Corporations do not feel evil. They look at numbers, and any social problems arising from their choices are not their problem. They see it as a consequence, not an erosion of anything. This is why they are so surprized by the protests. Making money for them is not inherently evil. The system rewards them by allowing them to pay less in taxes. An entire class of society believes in what they are doing because they are now untouchable. Like those who create huge Ponzi schemes, they don't care when they set up something that is doomed to fail, because the only calculation they worry about is the one that puts its collapse after their death. In a way, the whole American system is a complex Ponzi scheme, and the 1% hope to ride it as long as they can. If that means selling a lifestyle paid for by people extending their credit beyond any hope of payback, then so be it. They will already have the money.

How dire is it? We have the same divide between rich and poor that we had in the great depression. Plain and simple. If that's not dire, I don't know what is.

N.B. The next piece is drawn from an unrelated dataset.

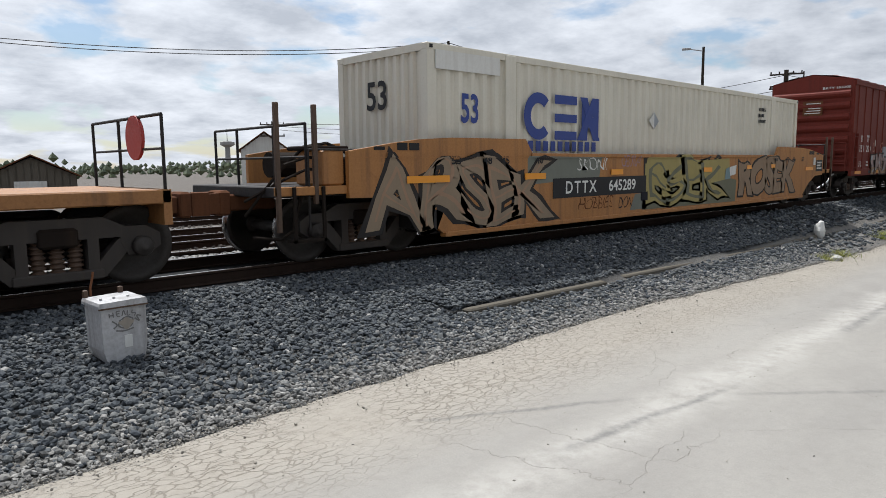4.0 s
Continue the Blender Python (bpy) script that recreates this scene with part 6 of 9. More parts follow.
part("scrape", Mesh().box(3.92, 3.935, -1.226, -1.222, 0.2, 0.42), "black", c_grey)

c_teal = container(-79.73, 12.19, 0.22, 2.59, "cont_teal", "teal corrugated shipping container with big white blocks", True)
for i in range(4):
    bars(c_teal, -5.2, 1.88 - i * 0.27, 0.34, 0.22, -1.222, "white", 4, 11 + i, "print_mark")
emblem_blocks(c_teal, [(-2.96, 0.30), (-2.46, 0.32), (-1.98, 0.12), (-1.70, 0.36), (-1.18, 0.40)], 1.06, 0.74, -1.222, "white")
emblem_blocks(c_teal, [(-0.23, 0.32), (0.28, 0.34), (0.80, 0.12), (1.08, 0.32), (1.56, 0.32), (2.02, 0.12), (2.30, 0.36), (2.84, 0.40)], 1.06, 0.72, -1.222, "white")
lettering(c_teal, "CCLU 445499", 5.08, 2.12, 0.80, 0.11, -1.222, "white", 0.0)
lettering(c_teal, "4261", 5.20, 1.95, 0.26, 0.11, -1.222, "white", 0.0)
part("flat_panel", Mesh().box(4.35, 5.93, -1.217, -1.205, 0.17, 2.47), "cont_teal", c_teal, "flat teal panel that carries the marks")
part("panel_joint", Mesh().box(4.80, 4.812, -1.219, -1.216, 0.2, 2.45), "black", c_teal)
part("rusty_corner", Mesh().box(5.936, 6.094, -1.2235, -1.221, 0.12, 2.47), "rust_dark", c_teal, "rust over the corner post")
plate(c_teal, 5.38, 5.49, 1.58, 1.72, -1.222, "faded_mark", "label")
plate(c_teal, 5.66, 5.78, 1.54, 1.70, -1.222, "yellow", "label")
for y0, w_ in ((0.92, 0.17), (0.40, 0.07)):
    part("door_label", Mesh().box(-6.112, -6.106, y0 - w_, y0 + w_, 1.80, 2.02), "white", c_teal)
for txt, y0, z0_, w_ in (("CCLU 445499", -0.30, 1.98, 0.80), ("4261", -0.62, 1.80, 0.26), ("MAX GROSS", -0.12, 1.22, 0.40), ("TARE", -0.12, 1.02, 0.22), ("30 480", -0.70, 1.22, 0.28), ("3 980", -0.70, 1.02, 0.24)):
    lettering(c_teal, txt, y0, z0_, w_, 0.10, -6.112, "white", 0.0, face="end")
for y0 in (-0.92, -0.42, 0.30, 0.82):
    part("lock_rod", Mesh().rod((-6.135, y0, 0.1), (-6.135, y0, 2.5), 0.022, 8), "faded_mark", c_teal, "pale locking rod")
    for z0_ in (0.45, 1.25, 2.1):
        part("rod_guide", Mesh().box(-6.15, -6.10, y0 - 0.05, y0 + 0.05, z0_, z0_ + 0.06), "cont_teal", c_teal)
for z0_ in (0.86, 1.62):
    for y0 in (-0.56, 0.56):
        part("door_rib", Mesh().box(-6.115, -6.095, y0 - 0.48, y0 + 0.48, z0_, z0_ + 0.035), "teal_spray", c_teal)
part("rusty_corner_post", Mesh().box(-6.098, -5.93, -1.2245, -1.22, 0.12, 2.47), "rust_dark", c_teal, "rust over the corner post")
part("rusty_corner_face", Mesh().box(-6.104, -6.098, -1.21, -1.05, 0.12, 2.47), "rust_dark", c_teal)

for dx, paint_, lab in ((-3.03, "cont_red", "bright red twenty-foot shipping container"), (3.03, "cont_maroon", "maroon twenty-foot shipping container")):
    c = container(-64.14 + dx, 6.06, 0.22, 2.59, paint_, lab, False)
    if dx < 0:
        ring(c, -0.10, 2.02, 0.25, 0.25, 0.25, -1.226, "white", label="white round emblem")
        part("emblem_bar", Mesh().box(-0.16, -0.04, -1.232, -1.228, 1.86, 2.2), "cont_red", c)
        emblem_blocks(c, [(-0.96 + i * 0.22, 0.15) for i in range(8)], 1.40, 0.26, -1.226, "white")
        for i in range(10):
            part("print_mark", Mesh().box(-3.06, -3.05, 0.28 - 0.10, 0.28, 2.2 - i * 0.18, 2.30 - i * 0.18), "white", c)
    else:
        plate(c, -2.29, -1.89, 1.90, 2.32, -1.222, "yellow", "emblem", "small dark and yellow label")
        plate(c, -2.29, -1.89, 1.97, 2.16, -1.228, "blue", "emblem")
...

In looking back to the great depression, we have to see that in the postwar period, the system recovered. It took a world war, which was an immense stimulus spending (and the inspiration for our stimulus of last year that is getting so much flak) The difference is that again we trusted big business to trickle down the money into jobs, which in WW2 was inevitable. in 1939 the money went into goods and industries that had to employ people in order to meet the contracts. Today, it went into bankers pockets, and the people still suffered.

Government spending fixed the economy in 1939, but it won't work this time. This time, policy will have to fix it.

In the 1940's, Labour Unions and Democrats fought and won major policy shifts that put the money back in the hands of the working people. Never was it as good as it was in 1979, when the profitability of corporations peaked  at the same time as the workers increased their share of the pie. Even the bottom quarter of Americans were getting wage increases above the cost of living. The American dream was working for everyone. What happened in 1979?

Reaganomics.

1980 gave us a shift in American politics that reversed all the trends of the sharing of wealth in the American system that has put the bottom 99% on a slippery slope of spending more while earning less. Today, the bottom quarter sees their share of income actually DE-creasing, at a time when prices increase. This can only end in disaster.

The problem is that the rest of the world is not on this standard, and even though it is catching up, since the 1960's, with the surge of globalization, there has been a steady erosion of jobs from the middle class while the industrialists and corporations exported them overseas to capitalize on the cheap labour and lack of regulations.

What is most insidious is their demonizing of the left, as if human rights, Unions collective bargaining, children having nutritious food, women being safe from domestic violence, immigration, and a host of other issues are "bad", while the free, unrestrained pursuit of wealth, status, power, and influence are "good". They see the lack of control of growing co-ops, people self-sufficient for food, green energy, and all under the umbrella of liberalism, to be a threat to their control of both resources and people.

To understand Occupy Wall St. in the same context of the Arab Spring, one has to see the latter as a revolt, while the former is more like a pushback. The right would be wise to take heed. It could get worse. Of course the people of the great nation to our south are going to protest. It is the same downward slide that successive socialist-leaning governments in Canada have been fighting since Trudeau. And we've been winning, for the most part. Conservatives don't see it, because they believe in the free market. Believe me, if we truly deregulated our market we would be having our own occupy Bay St. protests right now. (at the time of this posting, these protests are beginning in Vancouver and Toronto...)

We have to ask ourselves, though. How long before millions of unemployed people, with the backing and inclusion of every stripe of American society, cross the line between pushback and revolt?